Appeals Court Concurs: Brendan Dassey’s Confession Was Involuntary

Yesterday, a three-judge panel of the 7th U.S. Circuit Court of Appeals upheld a federal magistrate judge’s ruling that Wisconsin inmate Brendan Dassey’s confession in the rape and murder of Teresa Halbach (featured in the Netflix series “Making a Murderer”) was involuntary. The state Justice Department had appealed and will likely seek a review by the 7th Circuit or the U.S. Supreme Court. The state also has the option of retrying Dassey within 90 days.

In an Associated Press article, Steven Drizin, an expert on false confessions, Co-founder of the Center on Wrongful Convictions of Youth at Northwestern University, and one of Dassey’s attorneys said,

“While these tactics might not have overwhelmed a seasoned criminal or a 30-year-old with a law degree, they clearly overwhelmed a 16-year-old, socially avoidant, intellectually limited (youth) who had never been interrogated by the police before.”

In the article we get a fascinating glimpse of how officials differ in viewing common interrogation techniques that have contributed to false confessions…
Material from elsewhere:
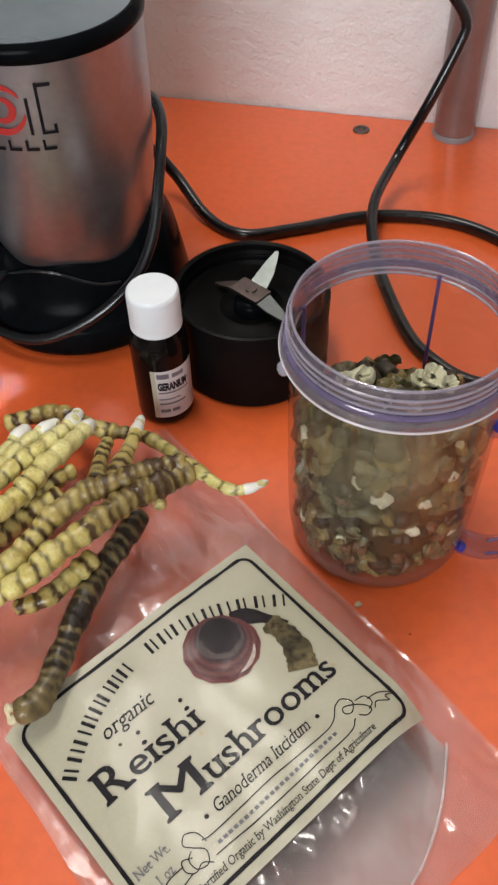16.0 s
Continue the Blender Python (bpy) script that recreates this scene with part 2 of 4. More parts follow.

“The appellate panel split, with Judges Ilana Rovner and Ann Williams affirming and David Hamilton in dissent. The majority opinion by Rovner said ‘no reasonable court’ could have any confidence that Dassey’s confession was voluntary. It cited ‘the leading, the fact-feeding, the false promises, the manipulation of Dassey’s desire to please’ as among many factors that cast it in doubt.

“Hamilton, in dissent, wrote: ‘The majority’s decision breaks new ground and poses troubling questions for police and prosecutors. It calls into question standard interrogation techniques that courts have routinely found permissible, even in cases involving juveniles.’ ”

In this writer’s view, the problem with these “standard interrogation techniques,” which we now know risk prompting false confessions, is that they botch attempts to find the truth. This does not serve the interests of victims, defendants, or public safety.

Attorneys Steve Drizin and Laura Nirider indicated they would seek Dassey’s immediate release. He is now 27 and has been serving a life sentence.